Goofy graphic according to Wundt:
All of this is significant and important, I think, for two reasons.
First, returning to Kant, I think that the insertion of the perceiving subject, which is also known as the self, into the equation drastically changes the ball-game for epistemology because, as I have argued many times before, it makes the project of knowing perspectival. Like Wundt, I believe that we must work from perceived phenomenon with the understanding that these perceptions always depend on the perceiving subject. While it is possible to abstract away from the subject toward more conceptual statements about experienced phenomena, we cannot ever make the claim that we know these abstractions to reflect the things in themselves, they are always only our best approximations based on our perspectival experience.

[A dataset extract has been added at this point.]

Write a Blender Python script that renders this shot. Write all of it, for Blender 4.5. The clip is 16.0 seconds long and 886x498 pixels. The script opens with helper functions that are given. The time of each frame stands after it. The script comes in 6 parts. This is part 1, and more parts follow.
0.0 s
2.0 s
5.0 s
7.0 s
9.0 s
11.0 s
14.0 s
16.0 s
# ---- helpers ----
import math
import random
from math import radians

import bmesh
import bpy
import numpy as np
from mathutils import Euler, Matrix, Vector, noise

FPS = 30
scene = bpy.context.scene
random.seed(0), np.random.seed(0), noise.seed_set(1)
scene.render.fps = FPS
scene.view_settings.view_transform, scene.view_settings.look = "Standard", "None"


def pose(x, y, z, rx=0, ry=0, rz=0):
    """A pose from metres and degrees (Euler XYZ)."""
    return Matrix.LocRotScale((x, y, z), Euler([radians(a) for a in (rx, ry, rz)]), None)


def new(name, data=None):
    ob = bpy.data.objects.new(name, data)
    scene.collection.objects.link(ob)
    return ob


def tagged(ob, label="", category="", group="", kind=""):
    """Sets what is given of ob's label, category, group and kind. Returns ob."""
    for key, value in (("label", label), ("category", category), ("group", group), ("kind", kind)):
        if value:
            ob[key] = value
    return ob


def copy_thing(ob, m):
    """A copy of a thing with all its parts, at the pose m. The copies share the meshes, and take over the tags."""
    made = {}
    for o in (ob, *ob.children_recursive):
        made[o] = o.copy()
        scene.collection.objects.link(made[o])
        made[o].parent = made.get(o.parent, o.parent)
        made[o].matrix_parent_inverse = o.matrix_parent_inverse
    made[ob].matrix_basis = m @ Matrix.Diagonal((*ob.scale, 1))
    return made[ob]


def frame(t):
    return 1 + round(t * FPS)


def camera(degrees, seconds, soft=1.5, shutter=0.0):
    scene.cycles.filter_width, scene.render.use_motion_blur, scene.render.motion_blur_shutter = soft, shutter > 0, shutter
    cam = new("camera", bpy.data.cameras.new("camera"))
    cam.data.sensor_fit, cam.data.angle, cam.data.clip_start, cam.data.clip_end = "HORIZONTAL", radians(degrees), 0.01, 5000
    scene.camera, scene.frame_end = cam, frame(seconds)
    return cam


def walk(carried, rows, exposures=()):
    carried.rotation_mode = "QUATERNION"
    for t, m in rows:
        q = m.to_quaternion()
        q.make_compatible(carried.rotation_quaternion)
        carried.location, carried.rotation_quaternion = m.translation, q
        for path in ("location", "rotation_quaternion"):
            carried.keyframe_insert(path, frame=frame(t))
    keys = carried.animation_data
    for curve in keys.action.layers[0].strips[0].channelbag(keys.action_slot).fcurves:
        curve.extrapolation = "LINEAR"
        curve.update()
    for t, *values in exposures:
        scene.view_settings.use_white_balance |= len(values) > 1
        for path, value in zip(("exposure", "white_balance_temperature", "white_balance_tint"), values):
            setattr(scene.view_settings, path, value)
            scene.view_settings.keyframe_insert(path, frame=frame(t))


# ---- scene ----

Second, what Wundt proposes as the goal of psychology, namely analyzing the relationship between our perceptions and the subject that perceives them via scientific experimentation, functions effectively as epistemology given the Kantian paradigm. If we can study the processes that give rise to our perceptions of the world then we can glean a great deal of knowledge about how it is that we come to believe the things that we believe, what exactly the systematic structures are that guide our understanding. In this way, Wundt is I think pre-figuring a lot of what happens in Cognitive Psychology today (though certainly the experimental methods of cognitive psychology have moved far beyond him). Furthermore, since this version of epistemology involves a heavy degree of interpretation of the self and its experiences, it can also be described as a hermeneutical project. Thus, what I think Wundt proposes is that experimental psychology can function as the foundation of post-Kantian epistemology and hermeneutics. Whether or not his project is fully successful is of course up for debate, but I think this idea has major implications for the shape of both philosophy and psychology in the present day.